### Problem details
Leave the pictures out. Return all other data exactly.

### Supplied material
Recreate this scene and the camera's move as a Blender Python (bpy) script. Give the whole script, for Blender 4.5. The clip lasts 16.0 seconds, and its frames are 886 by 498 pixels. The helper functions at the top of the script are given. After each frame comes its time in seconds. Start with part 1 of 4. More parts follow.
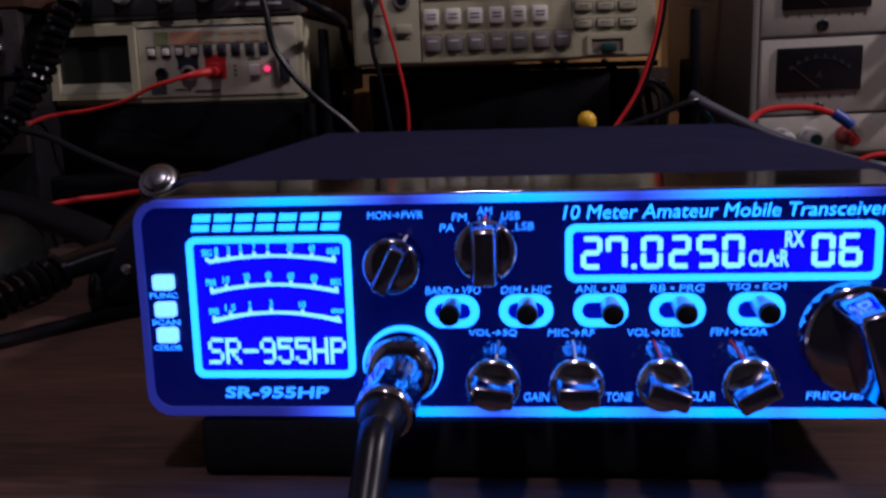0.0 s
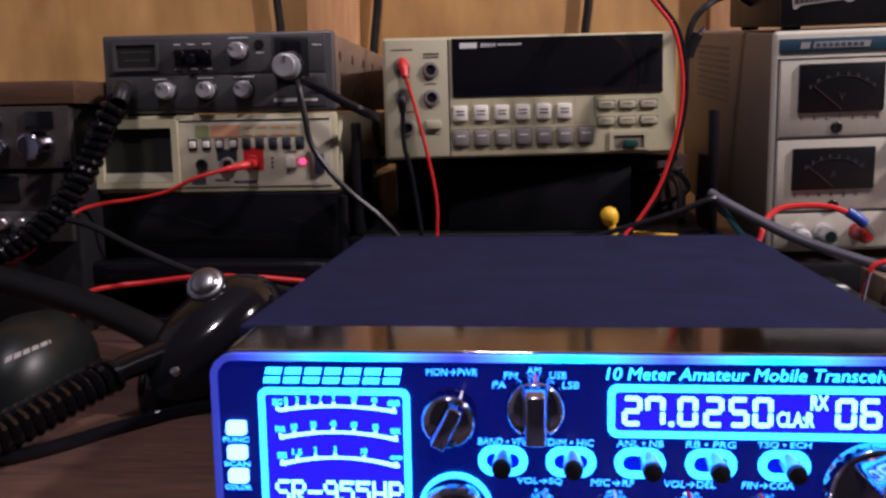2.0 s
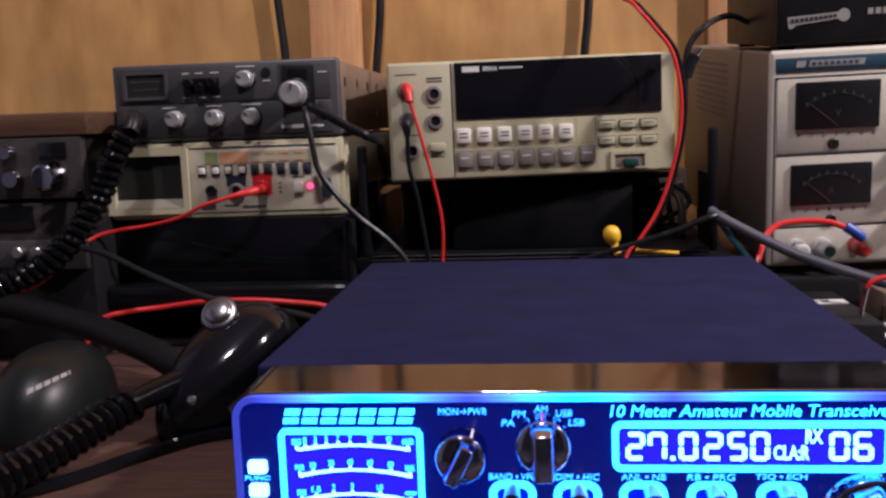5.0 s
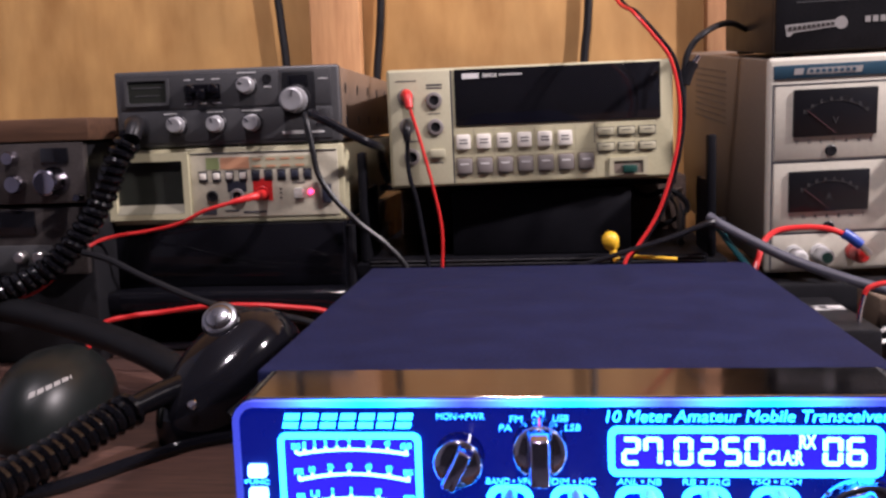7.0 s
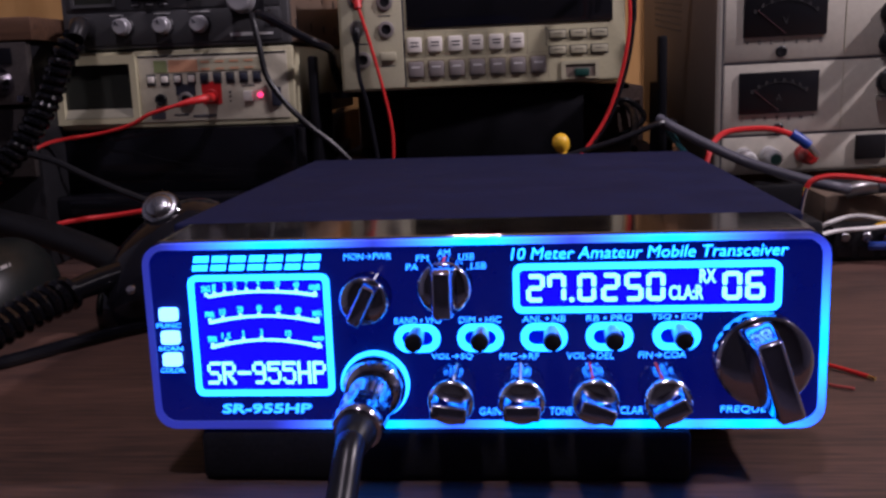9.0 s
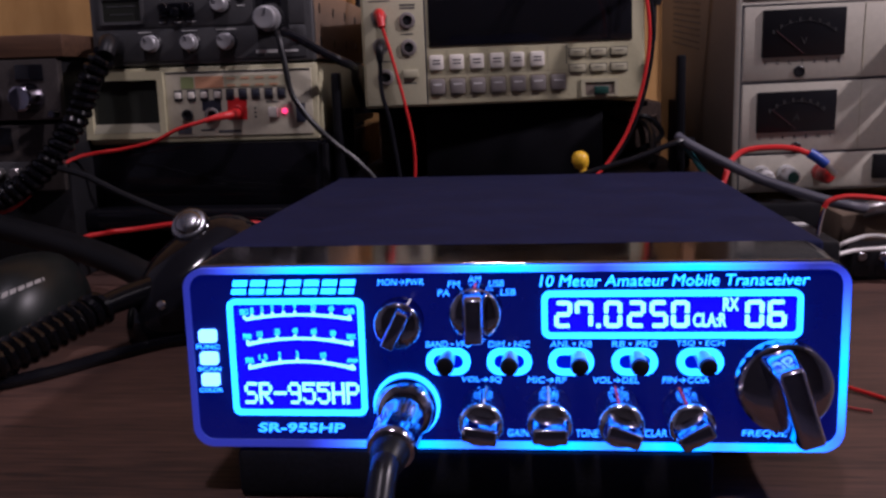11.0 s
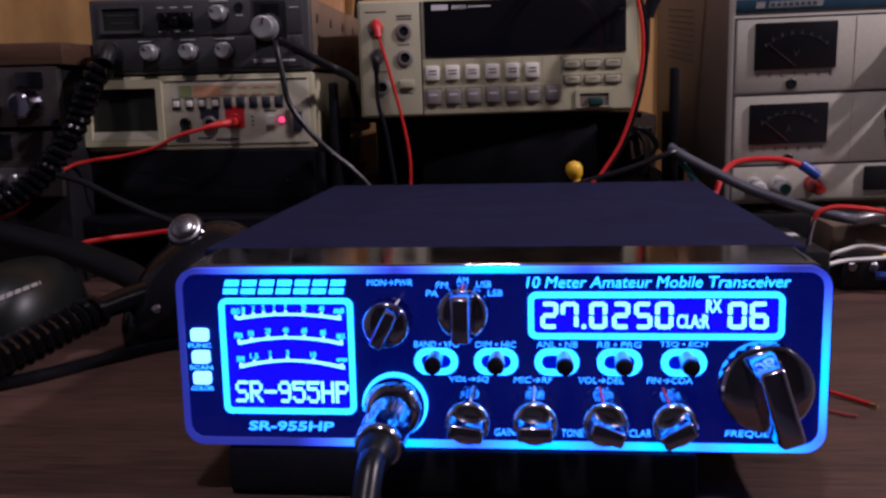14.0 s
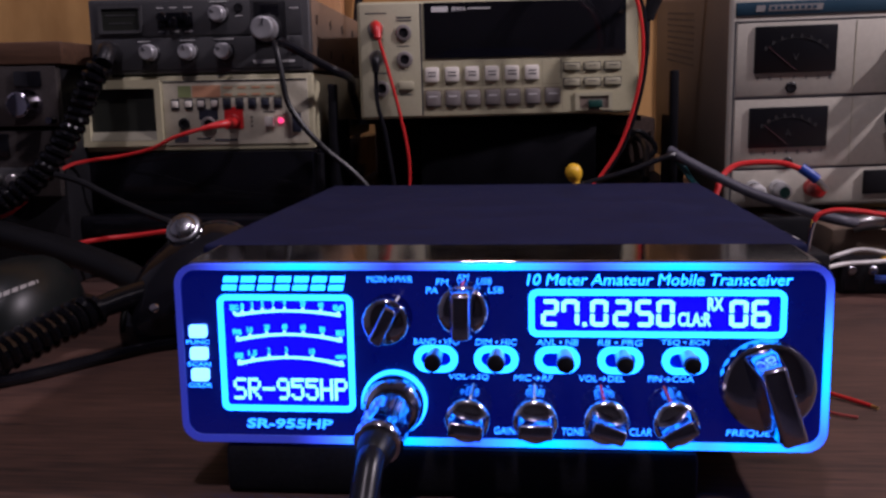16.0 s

### Result of the exercise
Recreate this scene and the camera's move as a Blender Python (bpy) script. Give the whole script, for Blender 4.5. The clip lasts 16.0 seconds, and its frames are 886 by 498 pixels. The helper functions at the top of the script are given. After each frame comes its time in seconds. Start with part 1 of 4. More parts follow.
0.0 s
2.0 s
5.0 s
7.0 s
9.0 s
11.0 s
14.0 s
16.0 s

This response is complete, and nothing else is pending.